Всюду создавали хотя и мелкие, но специализированные предприятия, поставлявшие деревне металлический инвентарь. Из Центральной России в Азербайджан перебросили станки и инструмент крупного завода сельскохозяйственных орудий.

Тракторы раньше всех в стране получил Азербайджан. Первую партию их, купленную за границей с разрешения Ленина, отдали Мугани. Вскоре не было такого уезда, где бы они не применялись. Не всем это нравилось. Рутинеры причитали: скачок от хыша к трактору не по силам азербайджанцу, а посему слишком сложен, хлопотен. Киров однажды сказал в докладе:

— У нас имеются агрономы, чуть не профессора, которые говорят, что с тракторами успеха не будет, что буйвол гораздо лучше, что у буйвола ноги хорошие и что буйвол очень хорошее и смирное животное, очень симпатичное, такое, которое можно использовать во всех направлениях…

Послышался дружный смех.

— Это, товарищи, не смешно! — воскликнул Сергей Миронович, потребовав пристального внимания к технике, заменяющей каторжный хыш.
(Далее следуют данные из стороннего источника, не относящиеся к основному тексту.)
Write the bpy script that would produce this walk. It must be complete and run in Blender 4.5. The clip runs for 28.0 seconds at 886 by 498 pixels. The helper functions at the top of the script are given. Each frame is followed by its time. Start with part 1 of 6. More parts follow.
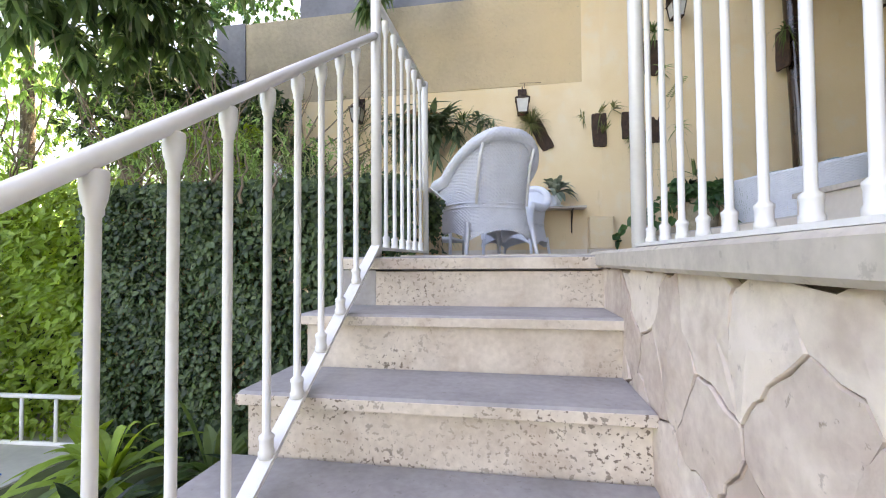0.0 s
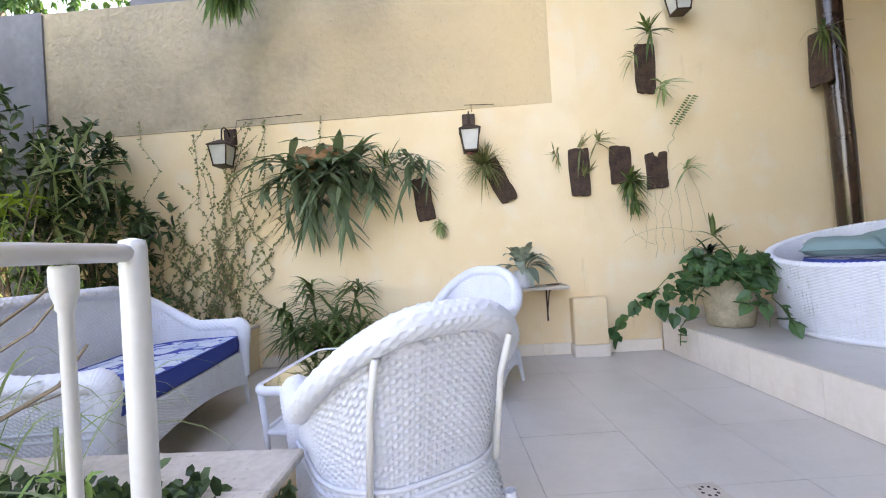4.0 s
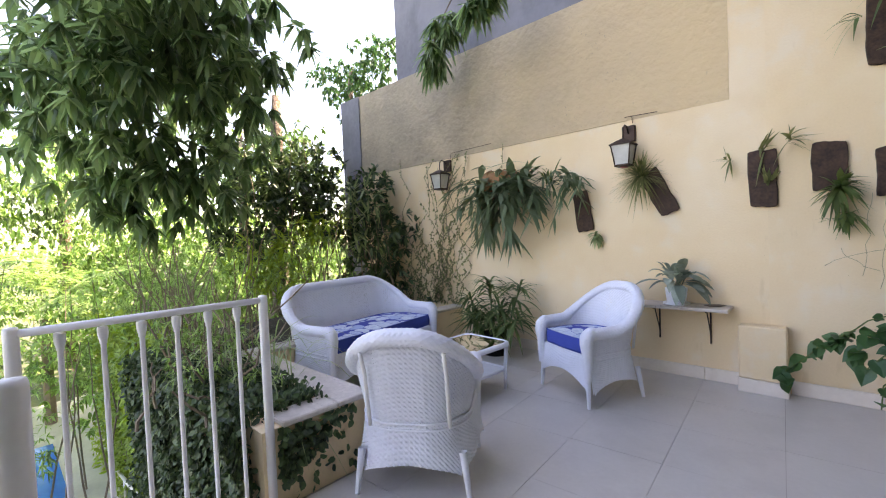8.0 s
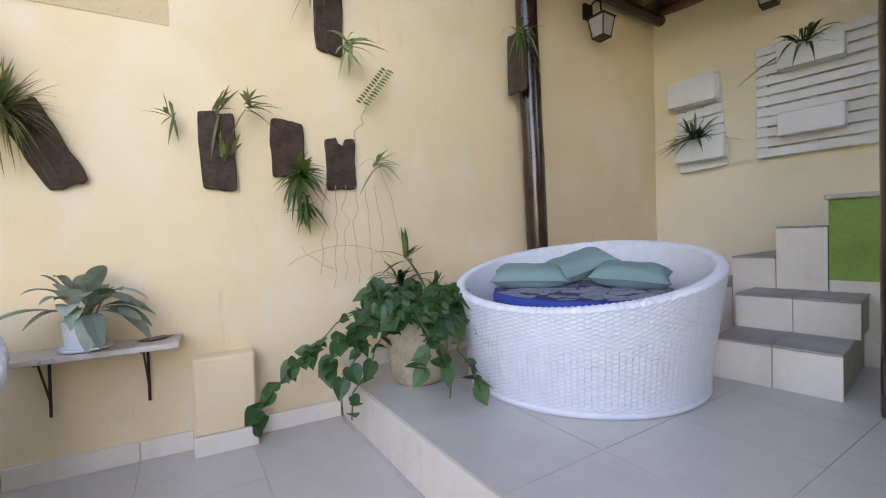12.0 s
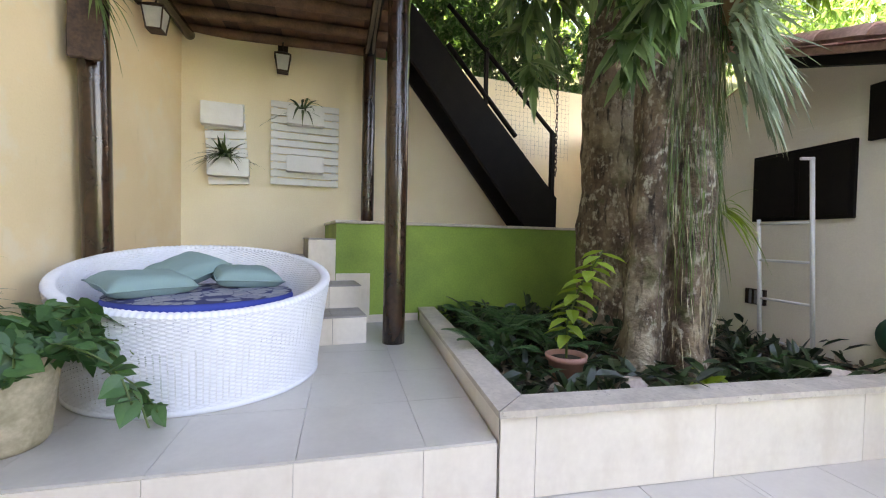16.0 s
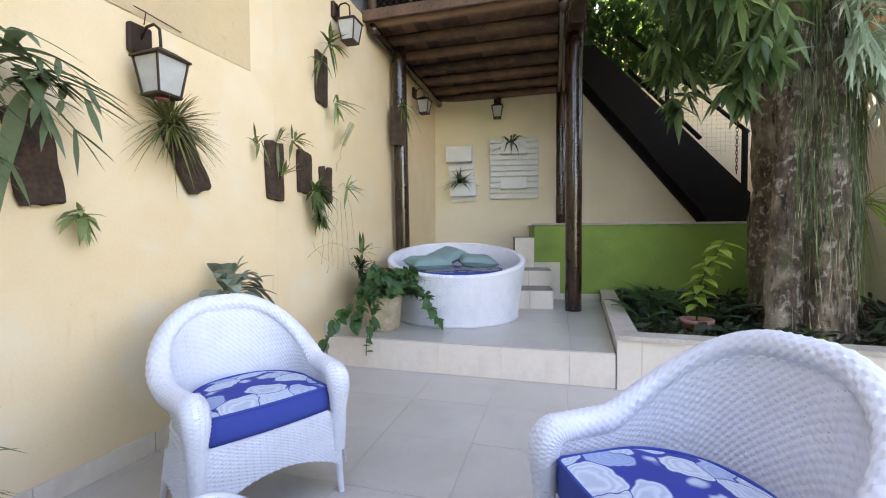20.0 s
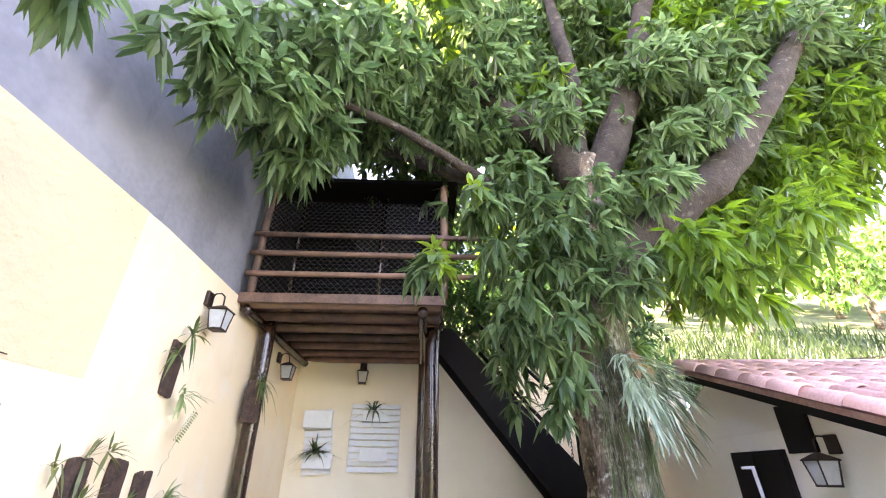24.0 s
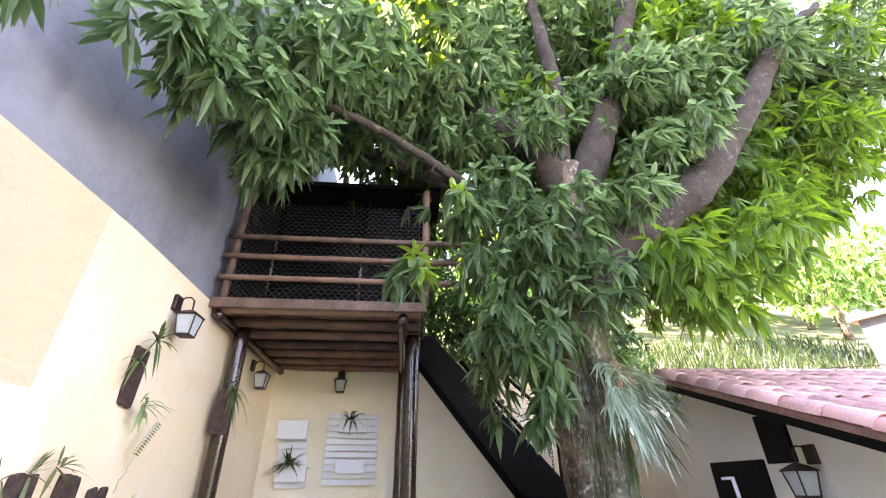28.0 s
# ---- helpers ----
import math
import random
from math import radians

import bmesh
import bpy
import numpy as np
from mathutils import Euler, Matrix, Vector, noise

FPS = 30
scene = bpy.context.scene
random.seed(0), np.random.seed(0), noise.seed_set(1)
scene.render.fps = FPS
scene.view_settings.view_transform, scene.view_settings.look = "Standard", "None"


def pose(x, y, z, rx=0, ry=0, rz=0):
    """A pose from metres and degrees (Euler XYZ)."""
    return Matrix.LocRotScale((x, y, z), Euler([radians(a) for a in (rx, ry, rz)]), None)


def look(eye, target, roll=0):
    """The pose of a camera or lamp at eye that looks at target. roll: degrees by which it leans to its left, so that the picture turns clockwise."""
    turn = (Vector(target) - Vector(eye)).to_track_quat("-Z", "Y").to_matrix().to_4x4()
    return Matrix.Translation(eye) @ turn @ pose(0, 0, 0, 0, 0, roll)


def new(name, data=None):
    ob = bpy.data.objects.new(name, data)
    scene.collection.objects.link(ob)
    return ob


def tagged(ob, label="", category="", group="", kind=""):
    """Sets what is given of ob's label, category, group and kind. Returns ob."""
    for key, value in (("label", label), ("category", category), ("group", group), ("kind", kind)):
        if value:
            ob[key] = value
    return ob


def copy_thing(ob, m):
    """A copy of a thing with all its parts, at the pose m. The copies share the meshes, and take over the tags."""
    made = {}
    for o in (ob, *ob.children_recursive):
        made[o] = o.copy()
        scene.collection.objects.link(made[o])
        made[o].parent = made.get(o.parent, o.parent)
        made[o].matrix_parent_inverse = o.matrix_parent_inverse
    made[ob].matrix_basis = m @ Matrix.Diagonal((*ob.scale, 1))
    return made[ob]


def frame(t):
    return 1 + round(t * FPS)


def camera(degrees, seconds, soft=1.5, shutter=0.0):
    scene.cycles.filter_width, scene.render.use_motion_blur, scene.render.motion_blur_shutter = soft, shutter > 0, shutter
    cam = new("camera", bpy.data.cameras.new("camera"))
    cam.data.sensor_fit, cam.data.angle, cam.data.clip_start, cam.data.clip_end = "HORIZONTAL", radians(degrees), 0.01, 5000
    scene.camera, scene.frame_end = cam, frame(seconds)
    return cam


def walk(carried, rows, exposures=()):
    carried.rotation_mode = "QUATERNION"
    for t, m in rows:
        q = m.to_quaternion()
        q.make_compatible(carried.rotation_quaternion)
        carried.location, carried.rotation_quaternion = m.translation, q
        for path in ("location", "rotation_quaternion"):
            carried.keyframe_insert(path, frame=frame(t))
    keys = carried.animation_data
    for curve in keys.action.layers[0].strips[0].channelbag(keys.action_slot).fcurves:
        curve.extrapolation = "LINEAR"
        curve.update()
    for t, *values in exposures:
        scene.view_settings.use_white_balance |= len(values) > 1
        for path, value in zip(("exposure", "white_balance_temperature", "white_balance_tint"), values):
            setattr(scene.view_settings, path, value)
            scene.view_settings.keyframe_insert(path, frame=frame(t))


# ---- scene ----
cam = camera(93.5, 28.0, soft=1.1)
PATH = [
    (0, (-1.658, -5.335, -0.024), (-1.992, -3.364, 0.03), -0.4),
    (0.5, (-1.693, -4.990, 0.105), (-1.945, -2.994, 0.158), -1.0),
    (1, (-1.679, -4.738, 0.24), (-1.899, -2.752, 0.301), -1.2),
    (1.5, (-1.686, -4.55, 0.367), (-1.904, -2.562, 0.42), -1.3),
    (2, (-1.699, -4.387, 0.511), (-1.882, -2.396, 0.55), -1.6),
    (2.5, (-1.659, -4.217, 0.642), (-1.828, -2.224, 0.674), -3.7),
    (3, (-1.69, -4.059, 0.722), (-1.832, -2.064, 0.742), -4.0),
    (3.5, (-1.68, -3.874, 0.823), (-1.778, -1.877, 0.841), -3.5),
    (5.5, (-1.155, -3.216, 1.225), (-1.938, -1.377, 1.132), -2.0),
    (6, (-0.935, -3.222, 1.22), (-2.207, -1.679, 1.169), -1.9),
    (6.5, (-0.717, -3.353, 1.212), (-2.159, -1.968, 1.174), -2.1),
    (7, (-0.521, -3.447, 1.196), (-2.149, -2.285, 1.162), -2.1),
    (7.5, (-0.397, -3.667, 1.225), (-1.95, -2.408, 1.174), -2.4),
    (8, (-0.255, -3.838, 1.235), (-1.615, -2.373, 1.175), -2.4),
    (8.5, (-0.136, -3.906, 1.195), (-1.341, -2.31, 1.134), -1.7),
    (9, (-0.098, -4.009, 1.119), (-1.214, -2.351, 1.035), -1.9),
    (9.5, (-0.081, -4.113, 1.1), (-1.111, -2.409, 0.92), -1.6),
    (10, (-0.14, -3.964, 1.137), (-1.127, -2.236, 0.942), -1.4),
    (10.5, (-0.24, -3.643, 1.18), (-1.152, -1.873, 0.991), -1.4),
    (11, (-0.364, -3.273, 1.142), (-0.721, -1.31, 1.005), -1.1),
    (11.5, (-0.461, -2.863, 1.082), (-0.176, -0.885, 1.001), -1.1),
    (12, (-0.627, -2.532, 1.057), (0.324, -0.774, 1.01), -1.7),
    (12.5, (-0.711, -2.172, 1.044), (0.903, -0.992, 1.0), -3.3),
    (13, (-0.896, -1.771, 1.118), (1.098, -1.618, 1.095), -2.0),
    (13.5, (-1.115, -1.694, 1.109), (0.763, -2.382, 1.087), -2.2),
    (15.5, (-1.379, -1.526, 1.055), (0.484, -2.252, 1.007), -2.0),
    (16, (-1.494, -1.744, 1.1), (0.475, -2.093, 1.049), 1.2),
    (16.5, (-1.658, -1.875, 1.121), (0.341, -1.9, 1.057), 0.5),
    (17, (-1.877, -2.031, 1.101), (0.115, -1.857, 1.058), 0.2),
    (17.5, (-2.16, -2.086, 1.113), (-0.17, -1.909, 1.036), -1.7),
    (18, (-2.307, -2.123, 1.106), (-0.323, -1.889, 1.015), -2.3),
    (18.5, (-2.435, -2.079, 1.091), (-0.478, -1.677, 1.01), -2.0),
    (19, (-2.666, -2.058, 1.089), (-0.727, -1.573, 1.015), -0.4),
    (19.5, (-2.841, -2.07, 1.115), (-0.939, -1.456, 1.041), -0.5),
    (20, (-3.002, -2.093, 1.096), (-1.113, -1.439, 1.033), -0.3),
    (20.5, (-3.182, -2.099, 1.132), (-1.276, -1.499, 1.049), 0.4),
    (21, (-3.195, -2.146, 1.304), (-1.239, -1.736, 1.225), 1.3),
    (21.5, (-3.195, -2.161, 1.433), (-1.211, -1.925, 1.52), 1.4),
    (22, (-3.232, -2.162, 1.538), (-1.272, -2.032, 1.915), 1.4),
    (22.5, (-3.273, -2.206, 1.614), (-1.389, -2.105, 2.278), 1.1),
    (24.5, (-3.309, -2.233, 1.702), (-1.558, -2.187, 2.667), 0.3),
    (25, (-3.301, -2.219, 1.71), (-1.564, -2.175, 2.701), 0.7),
    (25.5, (-3.312, -2.249, 1.718), (-1.58, -2.205, 2.718), 1.2),
    (26, (-3.296, -2.228, 1.739), (-1.568, -2.199, 2.746), 1.6),
    (26.5, (-3.285, -2.244, 1.733), (-1.564, -2.233, 2.751), 1.2),
    (27, (-3.263, -2.235, 1.738), (-1.538, -2.25, 2.75), 0.7),
    (27.5, (-3.253, -2.233, 1.738), (-1.525, -2.263, 2.744), 0.4),
    (28, (-3.217, -2.249, 1.714), (-1.473, -2.277, 2.692), -0.2),
]
walk(cam, [(t, look(eye, target, roll)) for t, eye, target, roll in PATH],
     exposures=[(0.0, 3.0, 8800, 28), (3.5, 3.35, 8700, 29), (6.0, 3.3, 8500, 33), (7.0, 3.0, 8400, 33), (8.0, 2.9, 8300, 33), (9.0, 2.85, 8300, 34), (10.0, 2.95, 8400, 33), (11.0, 2.95, 8500, 31), (12.0, 3.2, 8600, 31), (12.5, 3.25, 8700, 30), (13.0, 3.7, 8800, 28), (15.5, 3.75, 9000, 27), (16.0, 3.65, 9100, 27), (17.0, 3.6, 8900, 27), (18.0, 3.6, 8800, 27), (20.0, 3.35, 8700, 27), (22.5, 3.75, 8600, 29), (24.5, 4.1, 7600, 39), (27.0, 4.05, 7600, 39), (28.0, 3.9, 7600, 39)])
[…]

Бедой азербайджанских полей была саранча. Она уничтожала подчас посевы целых уездов. Всюду создавали агрономические станции, крестьян учили обнаруживать площади, зараженные кубышками, истреблять вредителей. Уничтожение саранчи Киров считал подлинным фронтом. Когда она приближалась, партийная организация республики поднимала в бой тысячи людей. Киров говорил в 1923 году:

— Опасность надвигающейся беды настолько серьезна, что требуется массовое напряжение сил и энергии, массовый подъем всех рабочих и крестьян… Этому фронту все органы, как в центре, так и на местах, должны уделить максимум внимания.

Через год в бой шли уже не по старинке, а вооруженные химией.

— Вы знаете, что если в России сельское хозяйство на восемьдесят процентов зависит от настроения Ильи-пророка, то здесь, в Азербайджане, сельское хозяйство зависит на все сто процентов, пожалуй, в наиболее плодородных районах от той проклятой козявки, которая называется саранчой… Скажу только одно, что за все время существования советской власти мы за этой саранчой гонялись нисколько не с меньшей энергией, чем за Колчаком, Деникиным… Достижения были большие, и все-таки целиком и полностью овладеть этой стороной дела мы никак не могли. Только в этом году, и это надо отнести в заслугу нам всем, мы как будто бы вышли на настоящую дорогу. Мы уже подходим к саранчовому фронту, вы меня простите, не по-азиатски, с метлой, огнем, мечом и дубинкой, а уж с химией, что называется, дело ставим на научную ногу… И тут, боюсь, не к ночи будь сказано, дело у нас в этом году идет как будто бы хорошо.